*Problem details:*
Determine the count of lines holding the string "with". Return only the number.

*Data section:*
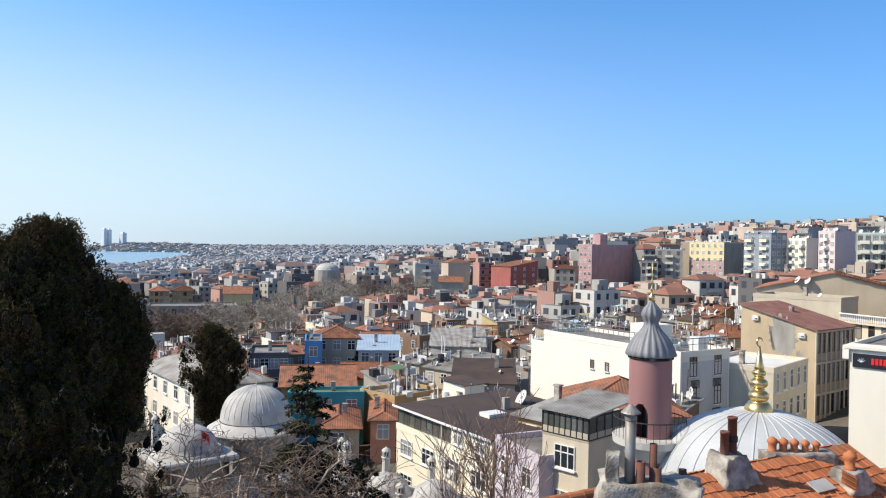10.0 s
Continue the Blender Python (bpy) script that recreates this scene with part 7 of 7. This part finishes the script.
random.seed(11)
COLOURS = ["cream", "stone", "beige", "brown", "stone", "stone", "stone", "bare", "bare", "pink", "yellow", "grey", "grey", "salmon", "brown", "brown", "brown", "blue", "grey", "ochre"]
LABELS = {"cream": "cream stuccoed town house", "white": "white stuccoed town house", "grey": "grey rendered town house", "beige": "beige rendered town house", "stone": "stone-coloured town house",
          "bare": "unpainted cement-rendered town house", "pink": "pink painted town house", "yellow": "yellow painted town house", "salmon": "salmon painted town house", "brown": "dark brown town house",
          "blue": "blue-grey painted town house", "mint": "pale green town house", "ochre": "ochre painted town house"}
ROOFS = {"hip": "red tiled hipped roof", "gable": "red tiled gable roof", "flat": "flat roof and parapet", "shed": "low sheet-metal roof"}
count_near = 0
for ring in range(60):
    d = 70 + ring * 4.2
    if d > 172:
        break
    for k in range(int(d * 0.6)):
        az = random.uniform(-33, 96)
        dd = d + random.uniform(-4, 4)
        p = at(az, dd)
        w, dp = random.uniform(4.6, 7.6), random.uniform(5, 8.5)
        if dd < 88 and not 31 < az < 47:
            continue
        if not free(p, math.hypot(w, dp) / 2 * 0.70):
            continue
        if 4 < az < 28 and 155 < dd < 262 and random.random() < 0.75:
            continue
        g = ground_z(az, dd)
        h = random.choice((2, 3, 3, 3, 4, 4)) * 2.9 + random.uniform(0.2, 1.2)
        cap = min(EYE + dd * math.tan(radians(lerp_table(NEARCAP, az) - random.uniform(0, 1.2))) - 1.5, lerp_table([(20, 5.5), (42, 6.0), (50, 9), (60, 12), (70, 17), (90, 21)], az) + random.uniform(-1.5, 0.8) + max(0, dd - 170) * 0.05)
        if g + h > cap:
            h = cap - g
        if h < 3.4:
            continue
        turn = street_turn(p)
        # the front looks towards the viewer's side
        while abs((turn + az + 180) % 360 - 180) > 50:
            turn += 90
        kind = random.choice(("hip", "gable", "hip", "gable", "flat", "flat", "flat", "shed", "shed"))
        col = random.choice(COLOURS)
        worn = count_near % 5 in (1, 3)
        mat = (OLDTILE if worn else TILE) if kind in ("hip", "gable") else (FLATROOF if kind == "flat" else random.choice((SHEET, SHEET, FLATROOF)))
        m = Matrix.Translation((p.x, p.y, g)) @ pose(0, 0, 0, 0, 0, turn) @ pose(0, -dp / 2, 0)
        near = dd < 175
        house_ = house(m, w, dp, h, col, kind, mat, front=random.choice((2, 3, 3)), left=random.choice((0, 2, 2)), right=random.choice((0, 2, 2)), back=0, label=LABELS[col] + " with " + (ROOFS[kind].replace("red", "weathered brown") if worn else ROOFS[kind]),
              group="town houses", dishes=random.choice((2, 3, 4, 5)), chimneys=random.choice((1, 2)), ac=1 if near else 0)
        clutter(house_, w, dp, h, kind)
        ROOF_SPOTS.append((m, w, dp, h, kind))
        count_near += 1
        if count_near >= 275:
            break
    if count_near >= 275:
        break


# the small stuff on those roofs: pipes, posts, boxes, dishes, planks, low walls
bits = Shape()
rb_ = random.Random(31)
for m, w, dp, h, kind in ROOF_SPOTS:
    for k in range((30 if w > 9 else 18) if kind in ("flat", "shed") else 8):
        edge_ = rb_.random() < 0.5
        x = rb_.choice((-1, 1)) * w * rb_.uniform(0.38, 0.47) if edge_ else rb_.uniform(-w * 0.45, w * 0.45)
        y = rb_.uniform(0.2, dp * 0.95)
        z = h + (0.05 if kind == "flat" else 0.15 * min(w, dp) * (1 - 2 * abs(y / dp - 0.5)) + 0.1 if kind != "shed" else 0.2 * min(w, dp) * y / dp)
        what = rb_.random()
        mi = rb_.choice((0, 0, 0, 1, 2, 3, 4))
        if what < 0.35:      # pipe or mast
            r, l = rb_.uniform(0.03, 0.07), rb_.uniform(0.8, 2.8)
            q = [(x + a_ * r, y + b_ * r, z + c_) for c_ in (0, l) for a_, b_ in ((-1, -1), (1, -1), (1, 1), (-1, 1))]
        elif what < 0.6:     # box
            r, r2, l = rb_.uniform(0.15, 0.5), rb_.uniform(0.15, 0.5), rb_.uniform(0.25, 1.1)
            q = [(x + a_ * r, y + b_ * r2, z + c_) for c_ in (0, l) for a_, b_ in ((-1, -1), (1, -1), (1, 1), (-1, 1))]
        elif what < 0.78:    # plank, low wall or laundry line
            r, l = rb_.uniform(0.6, 1.6), rb_.uniform(0.12, 0.8)
            q = [(x + a_ * (r if y < dp / 2 else 0.06), y + b_ * (0.06 if y < dp / 2 else r), z + c_) for c_ in (0, l) for a_, b_ in ((-1, -1), (1, -1), (1, 1), (-1, 1))]
        else:                # dish, turned to the south
            t_ = SOUTH - m.to_euler().z + rb_.uniform(-0.3, 0.3)
            c_, s_ = math.cos(t_), math.sin(t_)
            r = rb_.uniform(0.35, 0.6)
            v = [(0, 0, 0)] + [(r * math.cos(math.tau * i / 8), -0.12, r * math.sin(math.tau * i / 8)) for i in range(8)]
            v = [(a_, b_ * 0.8 - d_ * 0.35 * 0, d_) for a_, b_, d_ in v]
            bits.add([tuple(m @ Vector((x + a_ * c_ + b_ * s_, y + a_ * s_ - b_ * c_, z + 0.7 + d_))) for a_, b_, d_ in v], [(0, 1 + i, 1 + (i + 1) % 8) for i in range(8)], 0)
            r, l = 0.03, 0.7
            q = [(x + a_ * r, y + b_ * r, z + c_) for c_ in (0, l) for a_, b_ in ((-1, -1), (1, -1), (1, 1), (-1, 1))]
            mi = 3
        bits.add([tuple(m @ Vector(v)) for v in q], [(4, 5, 6, 7), (0, 1, 5, 4), (1, 2, 6, 5), (2, 3, 7, 6), (3, 0, 4, 7)], mi)
tagged(bits.object("rooftop_clutter", [DISH, MORTAR, RUSTED, IRON, WALLS["brown"]]), "pipes, boxes, planks and white dishes on the town roofs", "clutter", kind="stuff")


def far_town(name, d0, d1, step, size, floors, windows, label, seed, az0=-34, az1=97, walls=None):
    rnd = random.Random(seed)
    keys = ["pale", "grey", "warm", "rose", "dark", "roof", "slate", "glass"]
    s = Shape()
    d = d0
    while d < d1:
        az = az0
        while az < az1:
            dd = d + rnd.uniform(-0.5, 0.5) * step
            az += math.degrees(step / dd) * rnd.uniform(0.75, 1.3)
            g = ground_z(az, dd)
            if g < SEA_Z + 0.5:
                continue
            p = at(az, dd, g)
            w, dp = rnd.uniform(*size), rnd.uniform(*size)
            if not free(p, max(w, dp) * 0.5):
                continue
            if 4 < az < 30 and dd < 420 and rnd.random() < 0.55:
                continue
            h = rnd.choice(floors) * 3.0
            if az < 3:       # low sheds and houses along the shore road
                h, w, dp = min(h, 5.5), w * 0.75, dp * 0.75
            cap = EYE + dd * math.tan(radians(lerp_table(ENVELOPE, az) + rnd.uniform(-0.3, 0.15)))
            if dd < 360:
                cap = min(cap, EYE + dd * math.tan(radians(lerp_table(NEARCAP, az) - rnd.uniform(0, 0.6))))
            h = min(h, cap - g)
            if h < 3:
                h = 3 if dd > 900 else 0
            if h <= 0:
                continue
            a = radians(street_turn(p))
            ca, sa = math.cos(a), math.sin(a)
            put = lambda x, y, z: (p.x + x * ca - y * sa, p.y + x * sa + y * ca, g + z)
            x, y = w / 2, dp / 2
            wm = rnd.choice((0, 0, 0, 0, 1, 1, 2, 2, 2, 3, 3, 4))
            vs = [put(*q) for q in ((-x, -y, -6), (x, -y, -6), (x, y, -6), (-x, y, -6), (-x, -y, h), (x, -y, h), (x, y, h), (-x, y, h))]
            s.add(vs, [(0, 1, 5, 4), (1, 2, 6, 5), (2, 3, 7, 6), (3, 0, 4, 7)], wm)
            if rnd.random() < (0.42 if dd < 300 else 0.22 if dd < 480 else 0.12):
                e = 0.4
                rise = 0.22 * min(w, dp)
                vs = [put(*q) for q in ((-x - e, -y - e, h), (x + e, -y - e, h), (x + e, y + e, h), (-x - e, y + e, h), (-x + y * 0.6, 0, h + rise), (x - y * 0.6, 0, h + rise))]
                s.add(vs, [(0, 1, 5, 4), (1, 2, 5), (2, 3, 4, 5), (3, 0, 4), (3, 2, 1, 0)], 5)
            else:
                s.add([put(-x, -y, h), put(x, -y, h), put(x, y, h), put(-x, y, h)], [(0, 1, 2, 3)], 6)
                hx, hy, hh = x * 0.35, y * 0.35, rnd.uniform(1.2, 2.6)
                ox, oy = rnd.uniform(-x, x) * 0.5, rnd.uniform(-y, y) * 0.5
                vs = [put(ox + a_ * hx, oy + b_ * hy, h + c_) for c_ in (0, hh) for a_, b_ in ((-1, -1), (1, -1), (1, 1), (-1, 1))]
                s.add(vs, [(4, 5, 6, 7), (0, 1, 5, 4), (1, 2, 6, 5), (2, 3, 7, 6), (3, 0, 4, 7)], wm)
            for _ in range(5 if dd < 300 else 3 if dd < 480 else (1 if dd < 1000 else 0)):   # chimneys, tanks, dishes
                ox, oy, q, hh = rnd.uniform(-x, x) * 0.8, rnd.uniform(-y, y) * 0.8, rnd.uniform(0.15, 0.5), rnd.uniform(0.4, 1.6)
                vs = [put(ox + a_ * q, oy + b_ * q, h + c_) for c_ in (0, hh) for a_, b_ in ((-1, -1), (1, -1), (1, 1), (-1, 1))]
                s.add(vs, [(4, 5, 6, 7), (0, 1, 5, 4), (1, 2, 6, 5), (2, 3, 7, 6), (3, 0, 4, 7)], rnd.choice((0, 0, 1, 4, 4, 5)))
            if dd < 480 and rnd.random() < 0.4:      # balconies or floor bands along the front
                b0, b1, out = (-x, x, 0.25) if rnd.random() < 0.4 else (-x * rnd.uniform(0.2, 0.9), x * rnd.uniform(0.1, 0.9), 1.0)
                bm_ = rnd.choice((0, 0, wm, 4))
                for fl in range(int(h / 3.0)):
                    z0 = h - 3.0 * (fl + 1)
                    vs = [put(*q) for q in ((b0, -y - out, z0), (b1, -y - out, z0), (b1, -y, z0), (b0, -y, z0), (b0, -y - out, z0 + (0.9 if out > 0.5 else 0.3)), (b1, -y - out, z0 + (0.9 if out > 0.5 else 0.3)), (b1, -y, z0 + 0.3), (b0, -y, z0 + 0.3))]
                    s.add(vs, [(0, 1, 5, 4), (1, 2, 6, 5), (3, 0, 4, 7), (0, 3, 2, 1)] + ([(4, 5, 6, 7)] if out < 0.5 else []), bm_)
            if windows:
                for fx, fy, length, t in ((0, -y - 0.04, w, 0), (x + 0.04, 0, dp, 1), (-x - 0.04, 0, dp, 1)):
                    if t == 1 and rnd.random() < 0.5:
                        continue
                    nwin = max(1, int(length / windows))
                    for fl in range(int(h / 3.0)):
                        z0 = h - 3.0 * (fl + 1) + 0.9
                        for i in range(nwin):
                            c = -length / 2 + length * (i + 0.5) / nwin
                            hw = rnd.choice((0.4, 0.6, 0.6, 0.85))
                            if t == 0:
                                q = [(c - hw, fy, z0), (c + hw, fy, z0), (c + hw, fy, z0 + 1.4), (c - hw, fy, z0 + 1.4)]
                            else:
                                q = [(fx, c - hw, z0), (fx, c + hw, z0), (fx, c + hw, z0 + 1.4), (fx, c - hw, z0 + 1.4)]
                            s.add([put(*v) for v in q], [(0, 1, 2, 3)], 7)
        d += step * 0.95
    return tagged(s.object(name, [(walls or FARWALL)[k] for k in keys]), label, "houses", kind="stuff")


far_town("town_houses", 168, 268, 8.6, (5, 8.6), (2, 3, 3, 4), 2.5, "closely packed grey and tiled town houses", 4)
far_town("distant_houses", 268, 480, 12.0, (7, 12), (3, 3, 4, 5), 2.8, "dense grey and terracotta town houses on the slope", 5)
# from here outwards the wall colours carry painted haze
far_town("distant_houses", 480, 1000, 17, (9, 16), (3, 4, 5, 6), 3.4, "dense grey and white town houses on the far slope", 6, walls=MIDHAZE)
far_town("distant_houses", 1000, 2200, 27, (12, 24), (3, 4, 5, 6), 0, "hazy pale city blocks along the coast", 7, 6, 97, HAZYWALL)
far_town("distant_houses", 2200, 4800, 58, (16, 42), (4, 5, 6, 8), 0, "city blocks near the horizon, coloured pale for haze", 8, 4, 60, HAZYWALL)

*Right answer:*
2